Devant le marché municipal du village de Hienghène, mardi 24 mai, un tableau abondamment illustré résume le montant de la facture des casses successives qu’il va bien falloir payer. Problème, cela représente la totalité du Fonds intercommunal de péréquation (Fip) équipement, la dotation qui est allouée à la commune.
"Ça fait mal au cœur de voir qu’on dégrade le matériel qui nous sert à nous, la population. On est toujours à dire que tout passe par la route, mais il faut des engins qui la dégagent pour que la population puisse accéder au village et à l’inverse [aux tribus, NDLR]", estime Luc Tidjite, habitant de Tanghène.
Un temps d'échange entre la population et les autorités
Le mardi rime avec jour de marché et la deuxième journée de l’opération ville morte, prévue jusqu’à mercredi, s’est transformée en village vivant. Tout le monde est là, avec les responsables coutumiers des districts. Sur la place, les élus et le personnel communal ouvrent le débat et s’adressent à une population qui vient échanger directement avec les autorités.

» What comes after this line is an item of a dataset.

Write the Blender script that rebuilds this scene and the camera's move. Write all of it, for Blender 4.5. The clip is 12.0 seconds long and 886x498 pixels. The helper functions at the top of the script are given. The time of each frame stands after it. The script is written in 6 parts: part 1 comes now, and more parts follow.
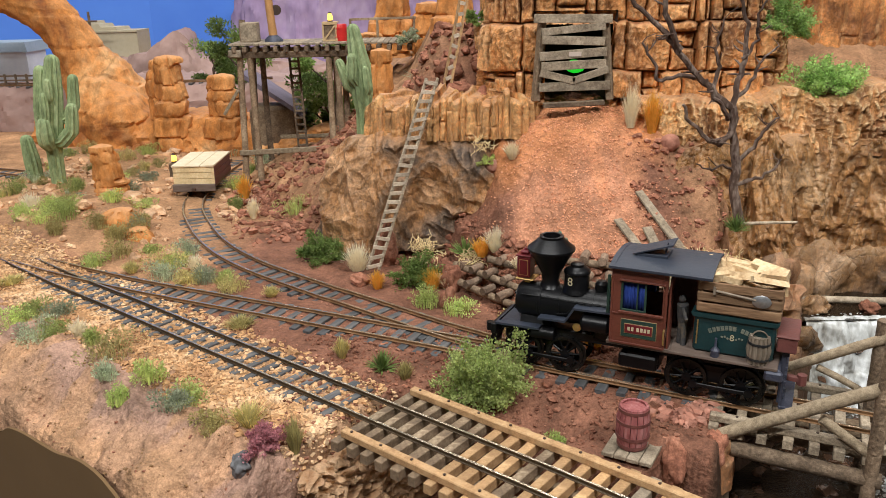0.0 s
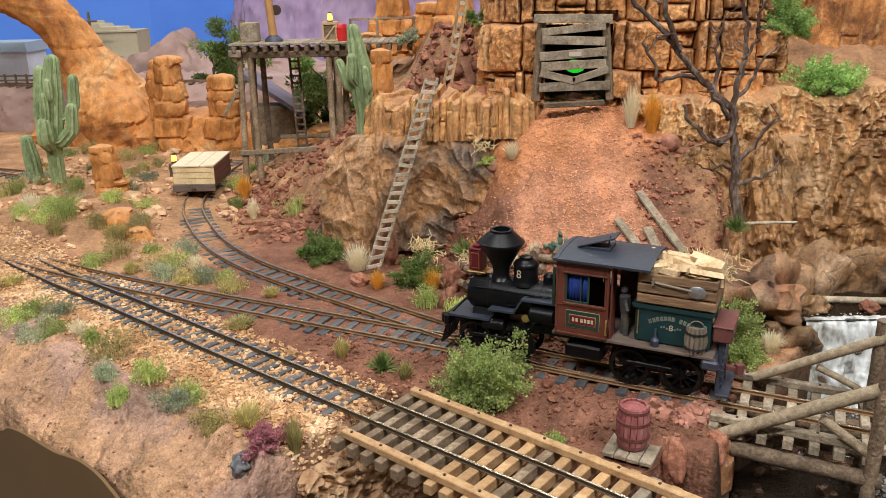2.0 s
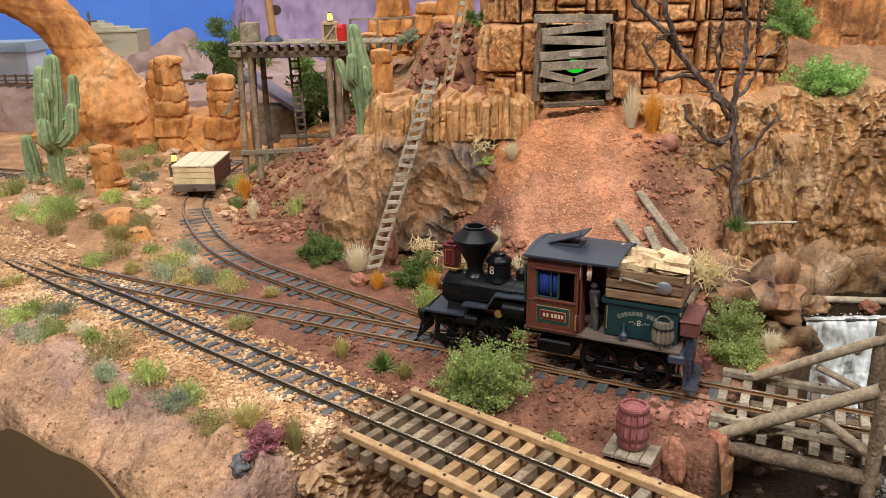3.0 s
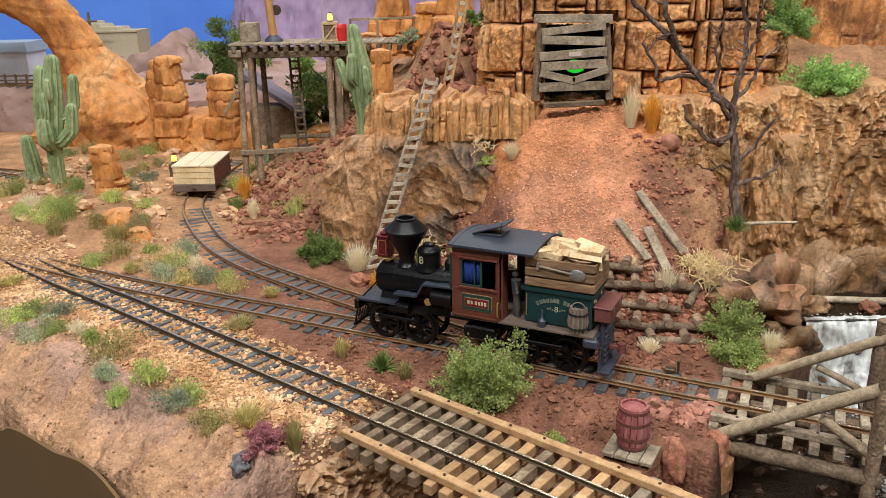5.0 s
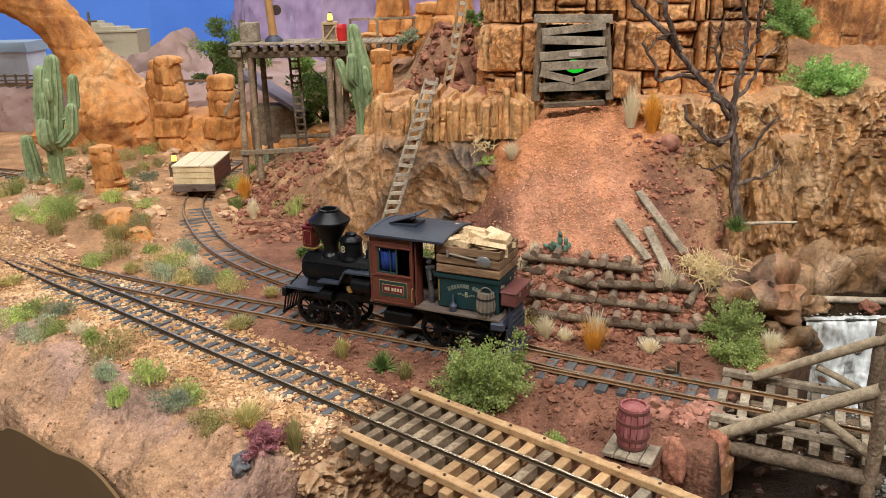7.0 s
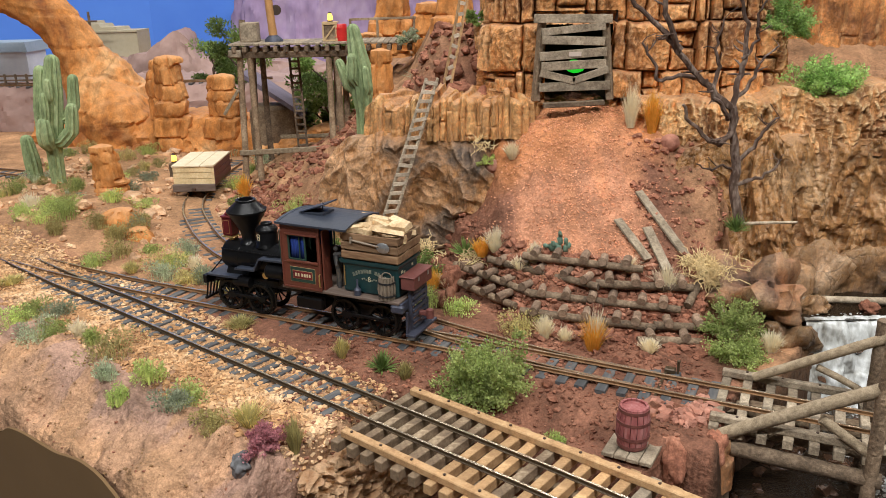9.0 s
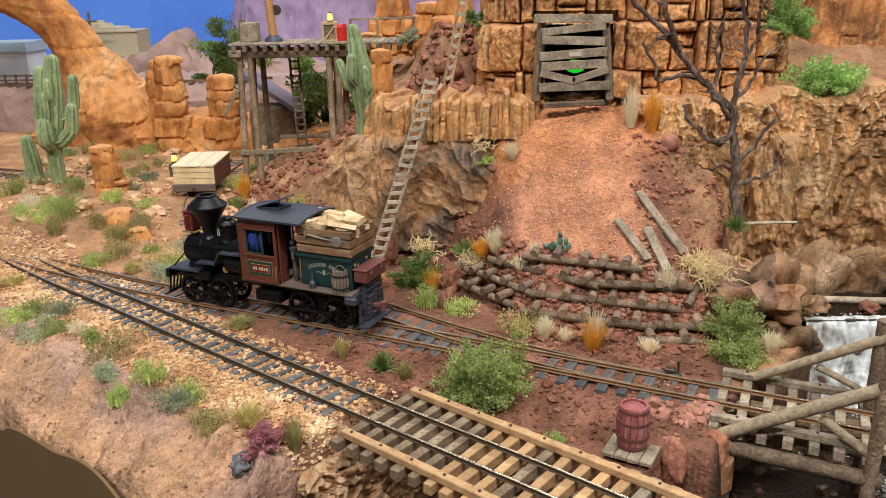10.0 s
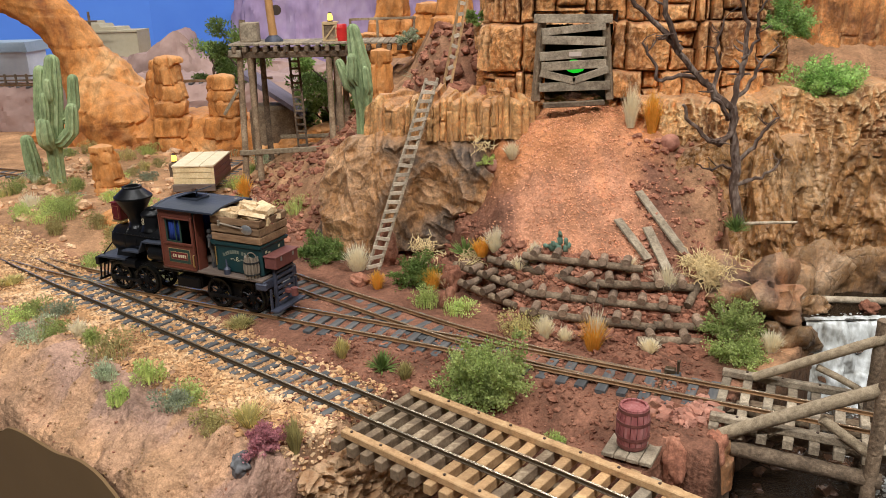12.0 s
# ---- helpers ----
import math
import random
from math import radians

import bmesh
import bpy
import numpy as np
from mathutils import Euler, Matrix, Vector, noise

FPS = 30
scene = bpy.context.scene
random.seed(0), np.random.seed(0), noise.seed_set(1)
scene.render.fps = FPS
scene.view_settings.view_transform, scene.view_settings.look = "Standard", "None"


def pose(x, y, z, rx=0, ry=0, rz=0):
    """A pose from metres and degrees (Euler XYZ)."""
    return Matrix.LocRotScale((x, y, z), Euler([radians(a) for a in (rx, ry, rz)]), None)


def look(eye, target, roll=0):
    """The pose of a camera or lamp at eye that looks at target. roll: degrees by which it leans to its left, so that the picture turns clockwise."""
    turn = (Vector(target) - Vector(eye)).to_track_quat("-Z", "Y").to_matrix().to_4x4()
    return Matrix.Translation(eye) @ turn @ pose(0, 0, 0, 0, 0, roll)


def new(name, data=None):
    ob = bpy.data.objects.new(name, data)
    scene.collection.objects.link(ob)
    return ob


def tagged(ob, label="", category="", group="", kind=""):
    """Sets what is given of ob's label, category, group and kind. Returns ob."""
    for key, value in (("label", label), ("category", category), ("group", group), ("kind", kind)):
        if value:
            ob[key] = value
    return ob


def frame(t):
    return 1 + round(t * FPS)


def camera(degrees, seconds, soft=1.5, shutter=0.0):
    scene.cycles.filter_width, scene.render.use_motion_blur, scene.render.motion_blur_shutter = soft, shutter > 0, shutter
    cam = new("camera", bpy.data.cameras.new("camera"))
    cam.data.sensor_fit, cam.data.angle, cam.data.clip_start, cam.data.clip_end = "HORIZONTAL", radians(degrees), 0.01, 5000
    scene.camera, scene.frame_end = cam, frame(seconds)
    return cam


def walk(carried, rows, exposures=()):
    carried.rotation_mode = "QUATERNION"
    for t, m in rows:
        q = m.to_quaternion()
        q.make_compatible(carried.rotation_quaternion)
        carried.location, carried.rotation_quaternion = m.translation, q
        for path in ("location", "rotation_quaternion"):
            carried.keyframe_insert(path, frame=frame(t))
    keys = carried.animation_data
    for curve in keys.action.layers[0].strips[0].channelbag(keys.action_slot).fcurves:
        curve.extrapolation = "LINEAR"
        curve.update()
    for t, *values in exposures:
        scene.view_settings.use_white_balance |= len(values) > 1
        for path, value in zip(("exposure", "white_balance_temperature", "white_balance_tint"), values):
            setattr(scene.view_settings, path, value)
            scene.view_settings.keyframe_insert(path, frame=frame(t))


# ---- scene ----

La parole circule, il faut maintenant qu’elle soit comprise. "Il y a d’autres moyens de se faire entendre : venir à mairie, demander qu’elle nous explique. C’est comme ça qu’on doit faire pour savoir les choses", rappelle Emma Hyaounite, résidente de la vallée.
Le vague à l'âme des agents municipaux
Les tensions sociales sur place alimentent le mécontentement certes, mais en aucun cas le mauvais état des routes ne peut justifier les agissements d’ordre criminel. C’est en tout cas l’écho entendu au fil des étals. "Nous venons lancer un cri d’alerte aux gens. Ils sont fatigués, surtout nos agents. Ils travaillent avec le matériel et si cela se dégrade comme ça, ils ne pourront pas intervenir dans les tribus", avertit Elvis Bouarate, adjoint au maire en charge de l'équipement.
Cette journée est l’une des rares occasions de voir l’équipe d’ouvriers et employés de la mairie au grand complet. Si les tenues se confondent avec la couleur de l’eau de la rivière, c’est pour mieux dissimuler le vague à l’âme, qui saisit ceux qui voient leur outil de travail détérioré sans raison apparente.